13. Yen Policy

Platform Limits

Best Practices

This page outlines usage guidelines for the yens with respect to system resources. See our Topic Guides page for specific resource management techniques for commonly used software on the yens including Python and R.

The yen systems comprise a shared cluster that hosts many researchers at the GSB. As these are powerful systems (256 CPU’s and 1 TB RAM on yen[2-5] and 32 CPU’s and 1.5 TB RAM on yen1), it is common for them to be used for complex jobs that may take hours, days or even longer to complete. For this reason it is important that all users of these systems understand how to limit their momentary resource footprints so that the larger community is not negatively impacted.

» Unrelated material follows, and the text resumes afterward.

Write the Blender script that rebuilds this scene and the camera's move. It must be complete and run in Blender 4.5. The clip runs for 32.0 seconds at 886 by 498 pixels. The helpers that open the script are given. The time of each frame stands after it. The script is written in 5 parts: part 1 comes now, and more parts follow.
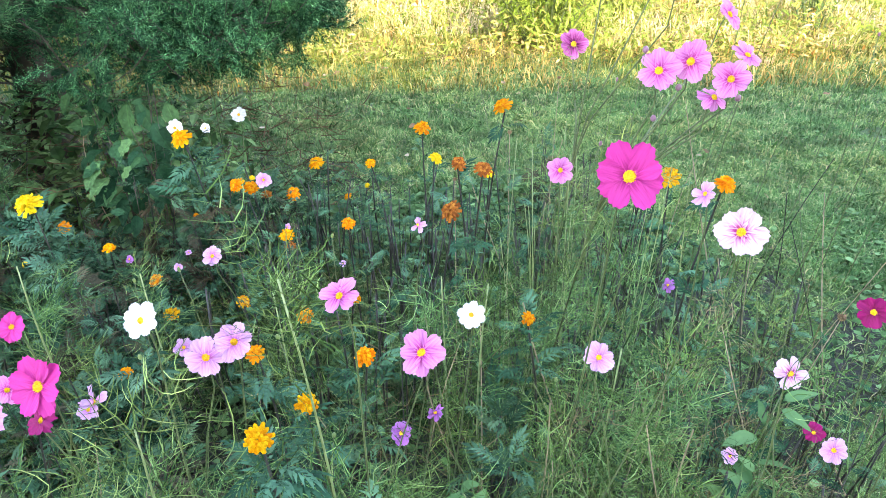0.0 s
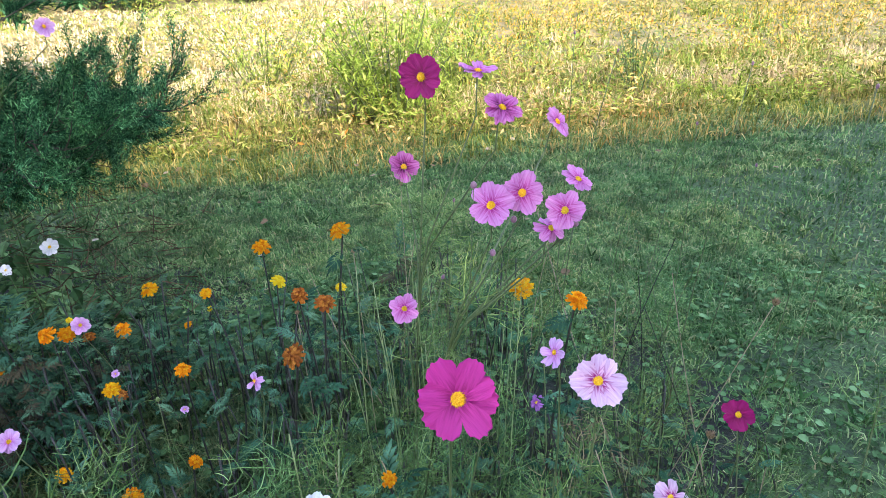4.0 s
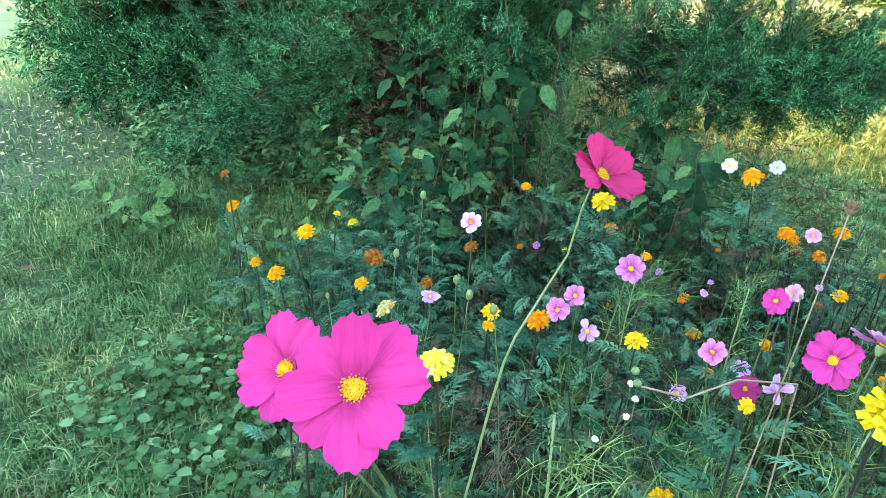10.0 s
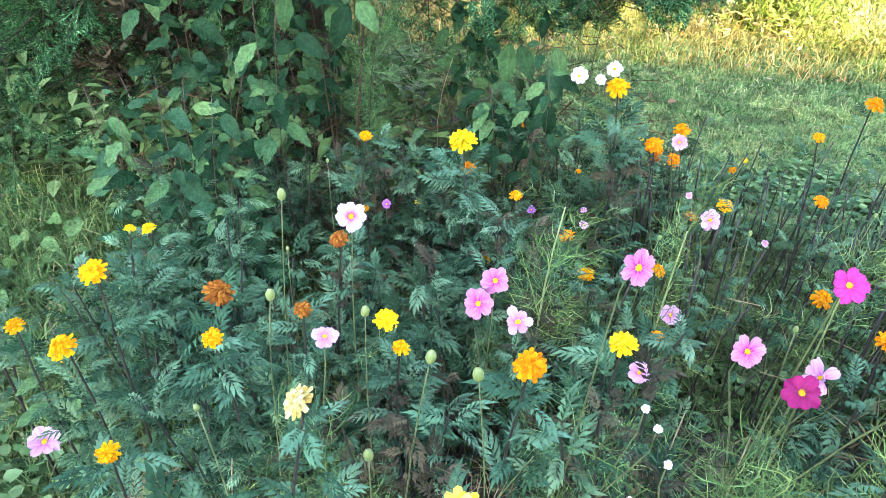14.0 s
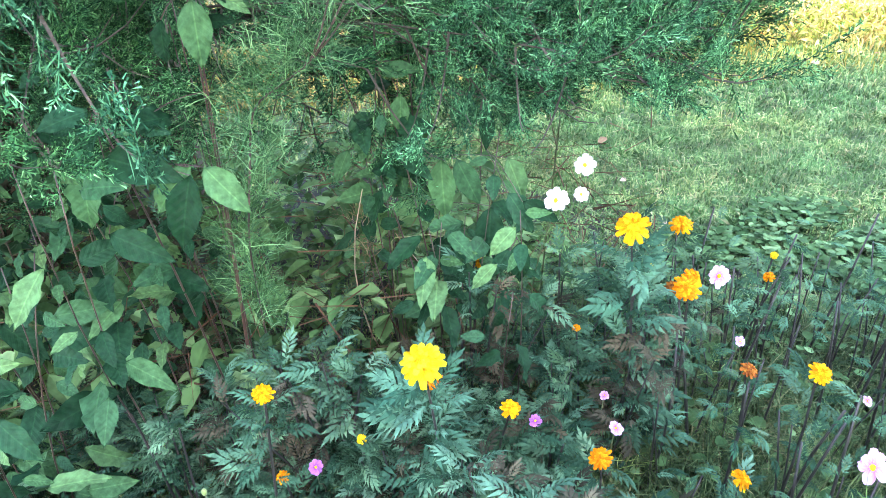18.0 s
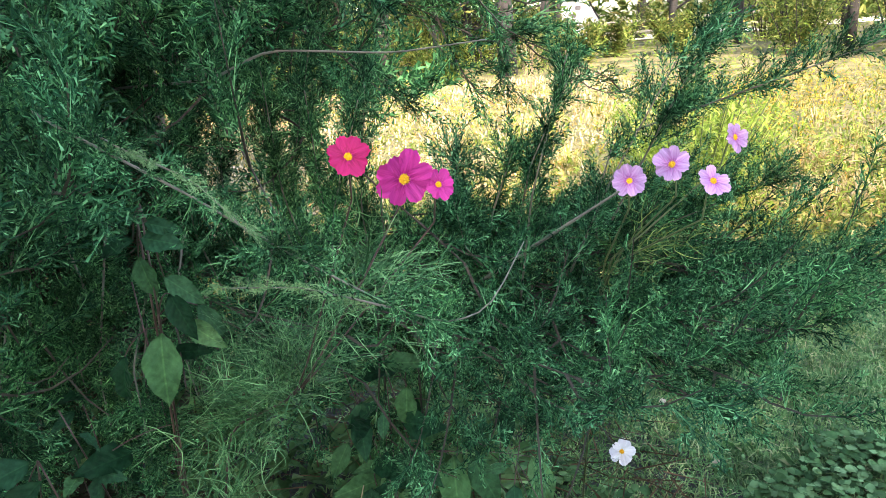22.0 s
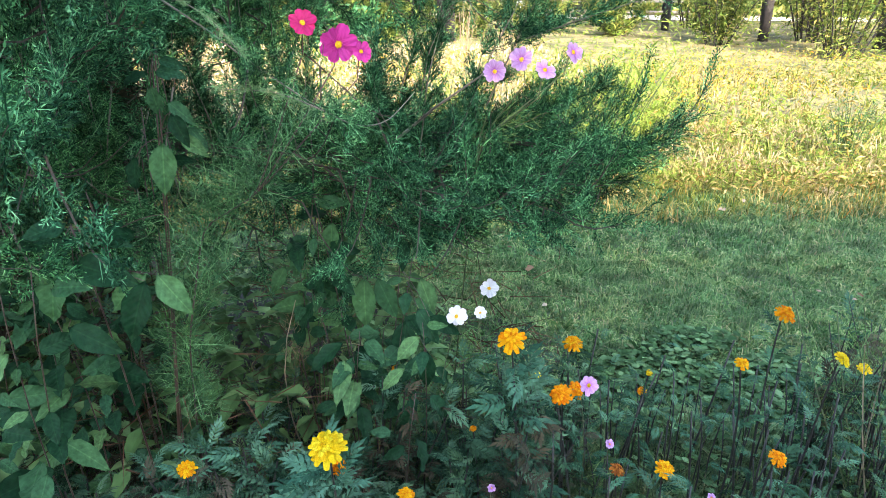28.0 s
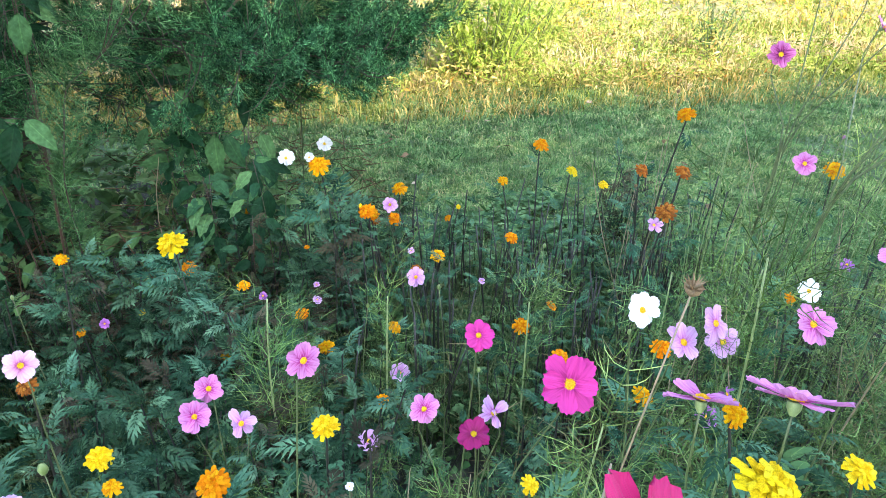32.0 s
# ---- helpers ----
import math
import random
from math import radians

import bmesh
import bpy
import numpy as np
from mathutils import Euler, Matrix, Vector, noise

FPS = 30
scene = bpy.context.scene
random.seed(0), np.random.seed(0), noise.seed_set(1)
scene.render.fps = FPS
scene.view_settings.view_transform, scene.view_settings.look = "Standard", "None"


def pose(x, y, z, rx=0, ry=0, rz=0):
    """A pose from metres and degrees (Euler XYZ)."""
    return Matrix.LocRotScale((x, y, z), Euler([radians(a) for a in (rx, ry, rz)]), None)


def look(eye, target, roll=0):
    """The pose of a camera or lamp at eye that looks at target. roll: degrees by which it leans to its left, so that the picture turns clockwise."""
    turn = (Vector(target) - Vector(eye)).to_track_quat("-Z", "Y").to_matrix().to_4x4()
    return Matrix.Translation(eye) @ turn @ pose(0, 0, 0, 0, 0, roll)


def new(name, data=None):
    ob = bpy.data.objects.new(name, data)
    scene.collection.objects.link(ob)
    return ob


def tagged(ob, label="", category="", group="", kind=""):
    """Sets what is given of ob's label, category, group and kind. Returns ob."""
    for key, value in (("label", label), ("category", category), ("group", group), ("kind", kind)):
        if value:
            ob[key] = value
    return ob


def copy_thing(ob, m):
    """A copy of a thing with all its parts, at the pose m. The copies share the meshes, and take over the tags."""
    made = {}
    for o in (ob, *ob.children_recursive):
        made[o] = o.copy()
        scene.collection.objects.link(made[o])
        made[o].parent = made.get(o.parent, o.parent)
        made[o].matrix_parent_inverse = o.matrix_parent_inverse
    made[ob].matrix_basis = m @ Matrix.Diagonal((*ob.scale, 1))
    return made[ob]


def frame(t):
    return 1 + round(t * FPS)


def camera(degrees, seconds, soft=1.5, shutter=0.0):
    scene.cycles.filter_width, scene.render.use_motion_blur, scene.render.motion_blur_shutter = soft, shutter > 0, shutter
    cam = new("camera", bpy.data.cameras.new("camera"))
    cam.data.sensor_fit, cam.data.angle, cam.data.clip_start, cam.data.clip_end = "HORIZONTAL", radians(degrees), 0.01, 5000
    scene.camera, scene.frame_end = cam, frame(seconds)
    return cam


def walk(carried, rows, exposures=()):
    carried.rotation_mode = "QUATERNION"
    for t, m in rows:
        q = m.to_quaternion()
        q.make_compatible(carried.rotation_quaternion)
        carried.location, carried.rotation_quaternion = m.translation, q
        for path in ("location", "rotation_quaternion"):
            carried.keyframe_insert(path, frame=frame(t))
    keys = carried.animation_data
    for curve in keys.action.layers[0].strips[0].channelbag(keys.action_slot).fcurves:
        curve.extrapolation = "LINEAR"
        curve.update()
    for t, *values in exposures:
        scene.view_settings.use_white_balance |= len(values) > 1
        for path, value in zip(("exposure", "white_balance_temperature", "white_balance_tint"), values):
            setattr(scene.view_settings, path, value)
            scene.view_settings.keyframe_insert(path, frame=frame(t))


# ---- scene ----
cam = camera(67.3, 32.0, soft=0.65)
PATH = [
    (0, (0.067, 0.02, 1.591), (0.011, 1.735, 0.563), -1.2),
    (0.5, (0.081, 0.066, 1.586), (0.127, 1.781, 0.558), -1.2),
    (1, (0.109, 0.131, 1.589), (0.294, 1.854, 0.591), -2.3),
    (1.5, (0.139, 0.183, 1.577), (0.435, 1.875, 0.552), -2.6),
    (2, (0.151, 0.212, 1.582), (0.497, 1.922, 0.604), -2.6),
    (2.5, (0.156, 0.219, 1.6), (0.515, 1.951, 0.666), -2.9),
    (4.5, (0.149, 0.197, 1.667), (0.422, 1.989, 0.824), -0.9),
    (5, (0.119, 0.163, 1.66), (0.311, 1.982, 0.851), 0.8),
    (5.5, (0.078, 0.124, 1.653), (0.127, 1.957, 0.855), 1.1),
    (6, (0.014, 0.077, 1.654), (-0.158, 1.917, 0.889), 1.9),
    (6.5, (-0.05, 0.029, 1.642), (-0.508, 1.818, 0.875), 2.8),
    (7, (-0.109, -0.035, 1.628), (-0.754, 1.693, 0.856), 4.3),
    (7.5, (-0.192, -0.117, 1.644), (-0.972, 1.555, 0.873), 1.5),
    (8, (-0.272, -0.188, 1.639), (-1.112, 1.459, 0.875), 0.5),
    (8.5, (-0.335, -0.245, 1.623), (-1.123, 1.413, 0.829), 0.6),
    (9, (-0.402, -0.301, 1.602), (-1.207, 1.332, 0.774), 1.0),
    (9.5, (-0.481, -0.328, 1.574), (-1.361, 1.232, 0.683), 2.0),
    (10, (-0.564, -0.325, 1.544), (-1.51, 1.199, 0.659), 2.5),
    (10.5, (-0.625, -0.309, 1.523), (-1.517, 1.23, 0.609), 4.4),
    (11, (-0.664, -0.309, 1.51), (-1.495, 1.227, 0.534), 5.4),
    (11.5, (-0.683, -0.308, 1.507), (-1.409, 1.256, 0.495), 6.5),
    (12, (-0.718, -0.313, 1.512), (-1.354, 1.276, 0.478), 5.3),
    (12.5, (-0.768, -0.281, 1.514), (-1.195, 1.375, 0.476), 5.6),
    (13, (-0.859, -0.238, 1.516), (-1.169, 1.441, 0.475), 4.3),
    (13.5, (-0.955, -0.123, 1.494), (-1.282, 1.56, 0.465), 3.1),
    (14, (-1.008, 0.029, 1.476), (-1.256, 1.685, 0.383), 2.7),
    (14.5, (-1.068, 0.137, 1.447), (-1.244, 1.76, 0.291), 3.8),
    (16.5, (-1.175, 0.633, 1.454), (-1.128, 2.291, 0.335), 1.1),
    (17, (-1.142, 0.749, 1.453), (-1.201, 2.406, 0.334), -1.1),
    (17.5, (-1.146, 0.827, 1.461), (-1.159, 2.494, 0.356), -0.6),
    (18, (-1.195, 0.882, 1.496), (-1.161, 2.574, 0.431), -3.5),
    (18.5, (-1.222, 0.931, 1.508), (-1.145, 2.633, 0.46), -4.4),
    (19, (-1.198, 1.0, 1.532), (-1.146, 2.749, 0.565), -2.1),
    (19.5, (-1.158, 1.086, 1.557), (-1.106, 2.843, 0.604), -2.8),
    (20, (-1.139, 1.123, 1.588), (-1.126, 2.92, 0.711), -3.7),
    (20.5, (-1.131, 1.143, 1.617), (-1.117, 2.977, 0.818), -3.2),
    (21, (-1.132, 1.18, 1.656), (-1.127, 3.048, 0.941), -2.6),
    (21.5, (-1.13, 1.188, 1.678), (-1.177, 3.061, 0.98), -5.1),
    (22, (-1.13, 1.185, 1.688), (-1.155, 3.074, 1.033), -4.5),
    (22.5, (-1.128, 1.185, 1.688), (-1.115, 3.079, 1.046), -2.5),
    (23, (-1.126, 1.18, 1.691), (-1.102, 3.081, 1.069), -2.1),
    (23.5, (-1.129, 1.173, 1.687), (-1.109, 3.08, 1.083), -1.6),
    (24, (-1.126, 1.165, 1.677), (-1.097, 3.07, 1.068), -1.2),
    (24.5, (-1.119, 1.15, 1.662), (-1.111, 3.052, 1.044), -1.2),
    (26.5, (-1.19, 0.869, 1.621), (-1.318, 2.78, 1.046), 1.2),
    (27, (-1.187, 0.774, 1.652), (-1.287, 2.667, 1.013), -0.1),
    (27.5, (-1.141, 0.697, 1.639), (-1.041, 2.569, 0.944), 0.8),
    (28, (-1.104, 0.622, 1.607), (-0.923, 2.469, 0.862), 1.0),
    (28.5, (-1.026, 0.554, 1.59), (-0.752, 2.357, 0.77), 1.4),
    (29, (-0.944, 0.475, 1.581), (-0.617, 2.251, 0.722), 2.2),
    (29.5, (-0.88, 0.397, 1.577), (-0.518, 2.159, 0.701), 1.7),
    (30, (-0.812, 0.333, 1.569), (-0.386, 2.062, 0.658), 1.2),
    (30.5, (-0.778, 0.269, 1.561), (-0.26, 1.975, 0.654), 2.9),
    (31, (-0.752, 0.206, 1.565), (-0.223, 1.912, 0.666), 1.3),
    (31.5, (-0.764, 0.105, 1.572), (-0.31, 1.835, 0.676), 0.1),
    (32, (-0.807, 0.02, 1.561), (-0.463, 1.754, 0.624), 0.5),
]
EXPOSURES = [(0.0, 3.96, 7350, 21), (2.0, 3.92, 7400, 22), (5.0, 2.83, 6600, 23), (6.0, 3.0, 6750, 22), (8.0, 3.36, 7100, 10), (10.0, 3.78, 6650, 6), (12.0, 3.98, 6550, 8), (13.0, 4.09, 7300, 22), (17.0, 4.72, 6900, 27), (19.5, 4.54, 6950, 23), (22.0, 3.28, 7150, 20), (28.0, 3.48, 6900, 20), (32.0, 3.71, 7150, 17)]
walk(cam, [(t, look(eye, target, roll)) for t, eye, target, roll in PATH], EXPOSURES)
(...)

When using the yens, please adhere to some community best practices:

  • Be aware of your resource footprint
  • Restrict your code to a maximum of 12 cores and 320 GB of RAM on yen1 and to 48 cores and 192 GB of RAM on yen[2-5]
  • Clean up temporary files to free up disk space
  • Use gsbquota to ensure you don’t exceed your quota
  • Check in on large jobs periodically
  • Avail yourself of platform-specific techniques that limit resource gobbling
  • When in doubt, ask!

Be Aware

Take the time to understand how your code will impact the environment in which it runs. Is your platform configured to claim all available resources (please fix that)? Are you actively using all of the RAM you have (consider saving to disk or clearing that out)? Is one of the yens particularly impacted during conference season (try another yen)? You are part of a community, and overuse impacts everyone. Please be a good neighbor!

Monitor Your Children

Unix top and htop are typical, easy to understand tools that can provide quick insights into all the system’s processes, including your own. Columns in both tools can be sorted by CPU, RAM, VRAM, or PID. htop also provides nice CPU graphs. Make sure your job is behaving as expected - pay particular attention to processes that use increasing amounts of RAM or try to use all available CPUs. If you notice a problem, halt your job and fix the issue before restarting it.

If you are claiming too much CPU or RAM at one time then your jobs will be automatically killed, or the DARC team may contact you directly to ask you to terminate your job. This is always a drag for everybody. Please don’t make us do this.